Stock market investors can cheer since companies will be able to utilise more funds for share buyback offers now. Listed companies use buybacks as a means to improve value for shareholders.

On Tuesday, market regulator SEBI said it would allow listed companies to utilise 75 per cent of their surplus funds for share buybacks instead of 50 per cent earlier. This would simply mean that the acceptance ratio in the buyback offers will rise. Each year, companies announce thousands of crore worth of buyback offers.

SEBI has said that these buybacks would be slowly phased out from the secondary market exchange platforms and conducted on a separate window. This is to ensure transparency in the tender process.

“We feel the tender route is more equitable and other ways are vulnerable to favouritism,” said Madhabi Puri Buch, Chairperson, SEBI.

SEBI said it would also cut the time for share buyback to 66 days from the present 90-day period.

In the tender route, shares will be brought back by companies at premium to the market price and since the acceptance ratio too would be high it would benefit retail investors.

Trading hours

Buch also said that SEBI had no restrictions on the extension of market trading hours.

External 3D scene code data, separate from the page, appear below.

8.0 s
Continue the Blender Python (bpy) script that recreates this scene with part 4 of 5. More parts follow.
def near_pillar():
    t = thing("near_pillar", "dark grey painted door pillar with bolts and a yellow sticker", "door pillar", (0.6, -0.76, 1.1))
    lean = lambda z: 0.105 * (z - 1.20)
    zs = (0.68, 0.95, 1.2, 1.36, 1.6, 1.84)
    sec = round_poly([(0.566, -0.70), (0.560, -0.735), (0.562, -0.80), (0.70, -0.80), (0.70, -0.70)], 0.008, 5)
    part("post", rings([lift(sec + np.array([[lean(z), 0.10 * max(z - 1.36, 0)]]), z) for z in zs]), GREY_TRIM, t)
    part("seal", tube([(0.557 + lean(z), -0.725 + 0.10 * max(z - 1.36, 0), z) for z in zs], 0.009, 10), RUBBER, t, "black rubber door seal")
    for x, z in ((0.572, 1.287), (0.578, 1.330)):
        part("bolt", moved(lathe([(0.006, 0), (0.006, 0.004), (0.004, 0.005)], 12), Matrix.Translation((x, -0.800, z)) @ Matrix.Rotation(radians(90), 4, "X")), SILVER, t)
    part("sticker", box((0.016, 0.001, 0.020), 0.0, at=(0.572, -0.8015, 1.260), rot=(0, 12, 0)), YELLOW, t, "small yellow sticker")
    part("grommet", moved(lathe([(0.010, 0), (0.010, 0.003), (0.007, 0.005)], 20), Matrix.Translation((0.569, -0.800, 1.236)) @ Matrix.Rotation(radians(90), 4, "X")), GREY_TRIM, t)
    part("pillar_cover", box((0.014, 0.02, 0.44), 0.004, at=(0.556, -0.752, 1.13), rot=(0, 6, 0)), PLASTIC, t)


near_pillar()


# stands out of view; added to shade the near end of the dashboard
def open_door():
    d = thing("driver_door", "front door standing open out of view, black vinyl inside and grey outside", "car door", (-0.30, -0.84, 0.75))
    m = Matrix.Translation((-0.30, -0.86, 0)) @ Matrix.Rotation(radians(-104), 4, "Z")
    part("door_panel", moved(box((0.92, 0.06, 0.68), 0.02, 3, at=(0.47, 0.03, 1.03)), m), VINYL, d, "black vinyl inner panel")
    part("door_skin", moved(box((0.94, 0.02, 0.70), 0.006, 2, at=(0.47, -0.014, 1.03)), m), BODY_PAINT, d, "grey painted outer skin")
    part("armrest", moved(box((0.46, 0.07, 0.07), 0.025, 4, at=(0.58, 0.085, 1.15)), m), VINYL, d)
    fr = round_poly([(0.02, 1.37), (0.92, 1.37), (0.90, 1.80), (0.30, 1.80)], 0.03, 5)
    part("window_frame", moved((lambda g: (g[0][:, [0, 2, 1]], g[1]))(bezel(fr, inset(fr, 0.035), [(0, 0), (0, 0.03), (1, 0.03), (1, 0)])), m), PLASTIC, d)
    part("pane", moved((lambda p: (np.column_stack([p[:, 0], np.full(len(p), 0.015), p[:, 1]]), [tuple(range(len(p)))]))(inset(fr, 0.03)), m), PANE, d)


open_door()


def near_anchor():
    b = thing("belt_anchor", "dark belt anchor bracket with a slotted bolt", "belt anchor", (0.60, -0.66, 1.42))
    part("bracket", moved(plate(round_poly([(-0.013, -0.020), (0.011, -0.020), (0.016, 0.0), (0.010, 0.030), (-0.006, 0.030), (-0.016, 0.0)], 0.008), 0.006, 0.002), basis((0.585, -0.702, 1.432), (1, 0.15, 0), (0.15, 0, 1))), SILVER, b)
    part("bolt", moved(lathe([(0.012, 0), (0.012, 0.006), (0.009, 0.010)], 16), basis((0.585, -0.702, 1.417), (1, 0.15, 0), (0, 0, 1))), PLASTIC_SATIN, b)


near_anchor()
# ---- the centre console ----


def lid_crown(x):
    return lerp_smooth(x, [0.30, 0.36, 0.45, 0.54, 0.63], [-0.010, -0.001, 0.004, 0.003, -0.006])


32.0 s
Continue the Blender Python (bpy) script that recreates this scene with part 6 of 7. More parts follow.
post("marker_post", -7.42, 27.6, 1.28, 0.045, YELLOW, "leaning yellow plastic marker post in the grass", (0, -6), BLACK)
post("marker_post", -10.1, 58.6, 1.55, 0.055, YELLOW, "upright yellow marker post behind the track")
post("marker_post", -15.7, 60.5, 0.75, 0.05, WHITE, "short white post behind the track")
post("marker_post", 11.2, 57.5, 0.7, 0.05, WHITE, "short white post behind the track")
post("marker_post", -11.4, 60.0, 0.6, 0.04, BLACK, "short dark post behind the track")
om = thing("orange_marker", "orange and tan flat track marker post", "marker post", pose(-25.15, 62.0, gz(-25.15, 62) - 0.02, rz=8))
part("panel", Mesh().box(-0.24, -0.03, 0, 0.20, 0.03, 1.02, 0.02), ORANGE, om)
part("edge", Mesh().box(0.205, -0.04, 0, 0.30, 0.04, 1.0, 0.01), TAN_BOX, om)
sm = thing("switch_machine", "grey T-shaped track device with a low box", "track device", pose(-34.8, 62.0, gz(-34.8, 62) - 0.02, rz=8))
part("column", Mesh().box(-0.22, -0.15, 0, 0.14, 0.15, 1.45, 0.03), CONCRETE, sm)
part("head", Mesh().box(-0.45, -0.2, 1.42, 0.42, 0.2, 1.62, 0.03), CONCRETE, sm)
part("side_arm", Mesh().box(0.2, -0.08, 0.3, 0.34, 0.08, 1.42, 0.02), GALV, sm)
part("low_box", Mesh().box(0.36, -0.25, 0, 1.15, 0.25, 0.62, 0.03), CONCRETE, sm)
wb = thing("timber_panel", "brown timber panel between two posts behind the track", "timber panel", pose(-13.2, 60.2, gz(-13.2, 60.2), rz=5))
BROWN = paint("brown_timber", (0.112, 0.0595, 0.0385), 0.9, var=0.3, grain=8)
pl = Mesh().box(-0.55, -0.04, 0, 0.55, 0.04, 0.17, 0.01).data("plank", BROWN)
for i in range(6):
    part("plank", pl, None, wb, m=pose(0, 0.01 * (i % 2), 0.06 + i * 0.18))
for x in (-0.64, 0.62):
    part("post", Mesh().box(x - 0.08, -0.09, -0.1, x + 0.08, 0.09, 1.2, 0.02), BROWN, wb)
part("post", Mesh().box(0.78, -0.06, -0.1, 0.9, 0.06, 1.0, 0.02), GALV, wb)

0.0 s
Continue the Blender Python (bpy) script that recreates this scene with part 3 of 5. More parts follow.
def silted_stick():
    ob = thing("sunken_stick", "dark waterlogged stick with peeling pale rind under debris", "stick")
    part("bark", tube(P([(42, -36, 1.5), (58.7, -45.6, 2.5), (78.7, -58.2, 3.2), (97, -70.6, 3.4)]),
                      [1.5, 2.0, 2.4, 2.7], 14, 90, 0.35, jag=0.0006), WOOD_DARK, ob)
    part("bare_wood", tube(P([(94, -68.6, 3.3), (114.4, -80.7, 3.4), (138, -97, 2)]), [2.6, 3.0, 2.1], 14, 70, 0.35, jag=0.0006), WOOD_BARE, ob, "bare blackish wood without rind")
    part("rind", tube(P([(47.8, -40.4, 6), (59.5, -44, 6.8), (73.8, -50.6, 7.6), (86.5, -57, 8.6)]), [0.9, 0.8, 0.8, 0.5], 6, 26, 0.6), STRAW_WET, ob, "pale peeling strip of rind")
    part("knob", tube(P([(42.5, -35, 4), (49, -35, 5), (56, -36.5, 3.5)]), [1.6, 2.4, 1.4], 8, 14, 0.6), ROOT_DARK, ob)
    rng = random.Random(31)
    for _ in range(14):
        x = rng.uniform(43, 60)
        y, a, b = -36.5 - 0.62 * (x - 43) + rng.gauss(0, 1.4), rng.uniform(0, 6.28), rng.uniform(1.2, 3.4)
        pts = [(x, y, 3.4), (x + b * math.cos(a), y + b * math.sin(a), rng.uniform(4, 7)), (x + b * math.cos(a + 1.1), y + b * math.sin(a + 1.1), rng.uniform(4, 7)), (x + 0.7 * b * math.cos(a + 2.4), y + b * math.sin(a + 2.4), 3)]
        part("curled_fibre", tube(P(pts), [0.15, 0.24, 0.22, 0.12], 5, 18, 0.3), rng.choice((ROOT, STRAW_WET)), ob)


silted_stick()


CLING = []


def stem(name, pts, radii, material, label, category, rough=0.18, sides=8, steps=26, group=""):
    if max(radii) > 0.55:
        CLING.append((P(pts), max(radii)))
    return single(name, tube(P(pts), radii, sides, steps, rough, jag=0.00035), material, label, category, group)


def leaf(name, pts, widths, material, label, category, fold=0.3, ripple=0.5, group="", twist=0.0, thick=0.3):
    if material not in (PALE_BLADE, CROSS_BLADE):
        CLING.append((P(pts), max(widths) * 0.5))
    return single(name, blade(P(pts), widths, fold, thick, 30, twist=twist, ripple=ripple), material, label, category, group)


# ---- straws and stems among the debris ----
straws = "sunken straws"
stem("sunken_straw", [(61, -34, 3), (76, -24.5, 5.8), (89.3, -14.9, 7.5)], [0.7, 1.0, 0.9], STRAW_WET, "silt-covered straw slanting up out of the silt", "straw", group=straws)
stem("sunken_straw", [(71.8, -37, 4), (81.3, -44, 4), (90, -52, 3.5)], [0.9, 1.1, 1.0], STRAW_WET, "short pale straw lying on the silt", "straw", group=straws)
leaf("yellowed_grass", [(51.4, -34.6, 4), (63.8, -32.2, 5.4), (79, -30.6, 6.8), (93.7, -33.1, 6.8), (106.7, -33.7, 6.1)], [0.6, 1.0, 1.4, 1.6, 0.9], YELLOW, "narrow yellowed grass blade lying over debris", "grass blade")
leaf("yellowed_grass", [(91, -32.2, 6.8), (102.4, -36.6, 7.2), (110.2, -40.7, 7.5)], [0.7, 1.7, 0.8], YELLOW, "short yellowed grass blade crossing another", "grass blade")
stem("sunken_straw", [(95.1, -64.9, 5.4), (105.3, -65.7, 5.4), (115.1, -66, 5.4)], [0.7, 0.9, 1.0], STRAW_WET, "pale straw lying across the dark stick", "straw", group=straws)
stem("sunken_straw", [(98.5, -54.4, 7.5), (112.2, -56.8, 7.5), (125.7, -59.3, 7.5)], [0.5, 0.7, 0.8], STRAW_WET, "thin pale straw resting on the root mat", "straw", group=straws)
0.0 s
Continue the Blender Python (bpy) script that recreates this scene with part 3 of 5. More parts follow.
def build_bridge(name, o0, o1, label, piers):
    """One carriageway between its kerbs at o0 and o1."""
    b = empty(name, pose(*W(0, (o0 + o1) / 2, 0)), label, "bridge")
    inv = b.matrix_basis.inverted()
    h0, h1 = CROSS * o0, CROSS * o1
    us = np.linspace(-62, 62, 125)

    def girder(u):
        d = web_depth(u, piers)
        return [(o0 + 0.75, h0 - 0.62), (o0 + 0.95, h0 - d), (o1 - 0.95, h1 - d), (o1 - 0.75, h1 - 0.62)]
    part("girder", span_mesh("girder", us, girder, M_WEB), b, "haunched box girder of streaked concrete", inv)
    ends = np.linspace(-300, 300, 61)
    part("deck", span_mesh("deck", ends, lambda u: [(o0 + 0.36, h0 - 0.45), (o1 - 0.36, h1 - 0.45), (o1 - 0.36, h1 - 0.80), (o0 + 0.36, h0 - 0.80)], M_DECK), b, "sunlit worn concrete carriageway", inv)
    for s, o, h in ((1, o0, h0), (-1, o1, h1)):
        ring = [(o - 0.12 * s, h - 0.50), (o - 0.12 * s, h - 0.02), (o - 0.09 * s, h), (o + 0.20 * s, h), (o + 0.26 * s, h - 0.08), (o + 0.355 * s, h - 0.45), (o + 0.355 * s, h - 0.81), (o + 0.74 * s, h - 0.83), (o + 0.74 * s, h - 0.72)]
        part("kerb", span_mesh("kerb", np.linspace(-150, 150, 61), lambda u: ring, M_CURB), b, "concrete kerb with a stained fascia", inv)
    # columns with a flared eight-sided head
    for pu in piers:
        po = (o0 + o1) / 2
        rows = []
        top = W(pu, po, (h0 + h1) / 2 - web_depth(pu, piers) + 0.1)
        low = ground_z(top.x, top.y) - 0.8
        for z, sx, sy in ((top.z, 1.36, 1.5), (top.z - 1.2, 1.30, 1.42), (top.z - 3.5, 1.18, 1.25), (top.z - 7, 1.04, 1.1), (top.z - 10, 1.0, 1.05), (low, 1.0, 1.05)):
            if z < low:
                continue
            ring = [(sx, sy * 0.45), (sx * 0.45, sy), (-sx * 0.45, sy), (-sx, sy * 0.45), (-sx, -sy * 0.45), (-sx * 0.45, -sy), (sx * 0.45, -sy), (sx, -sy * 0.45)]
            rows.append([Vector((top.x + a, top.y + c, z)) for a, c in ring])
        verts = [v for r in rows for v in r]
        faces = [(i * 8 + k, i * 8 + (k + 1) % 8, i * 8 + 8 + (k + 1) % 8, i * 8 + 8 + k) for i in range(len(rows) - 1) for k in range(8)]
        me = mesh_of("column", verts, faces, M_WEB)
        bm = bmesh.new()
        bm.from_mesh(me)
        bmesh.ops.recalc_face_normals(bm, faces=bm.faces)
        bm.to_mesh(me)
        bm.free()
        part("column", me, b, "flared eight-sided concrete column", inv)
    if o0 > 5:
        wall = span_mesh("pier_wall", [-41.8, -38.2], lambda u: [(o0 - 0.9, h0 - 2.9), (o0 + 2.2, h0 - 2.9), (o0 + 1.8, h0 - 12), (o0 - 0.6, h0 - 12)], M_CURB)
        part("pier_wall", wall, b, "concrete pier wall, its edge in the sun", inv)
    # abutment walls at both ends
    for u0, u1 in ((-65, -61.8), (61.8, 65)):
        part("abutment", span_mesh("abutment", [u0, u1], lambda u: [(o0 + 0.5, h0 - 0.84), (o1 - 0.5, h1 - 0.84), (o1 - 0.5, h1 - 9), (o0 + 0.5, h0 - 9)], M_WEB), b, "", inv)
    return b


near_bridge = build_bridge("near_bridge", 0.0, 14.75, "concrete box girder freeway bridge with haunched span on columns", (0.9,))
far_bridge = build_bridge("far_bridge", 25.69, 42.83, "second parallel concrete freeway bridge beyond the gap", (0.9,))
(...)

On Monday, National Stock Exchange chief Ashish Chauhan had proposed longer hours for India’s stock market to counter Singapore, which holds the dominance in Nifty futures trading.

In another major announcement SEBI said that market infrastructure institutions (MII), like stock exchanges, should create separate business development and risk management verticals. The move comes nearly seven years after the NSE first got embroiled in controversy due to lapse of corporate governance at the exchange and the co-location trading scandal that led to the arrest of former exchange MD Chitra Ramkrishna. 

Three verticals

The three different verticals of the MIIs will include critical operations like trading, second regulatory, compliance and risk management and the third being other functions. The first two will see higher resource allocation, SEBI said. Further, the MIIs will have to disclose minutes of board meetings regarding regulatory, compliance and risk management on their website.

“Three verticals, with arm’s length can curb the conflict of interest that could have arisen earlier between the functioning of officials. Exchanges can have separate key management persons with no overlapping roles for each of the verticals,” said JN Gupta, former ED of SEBI, who was part of a committee who recommended these rules.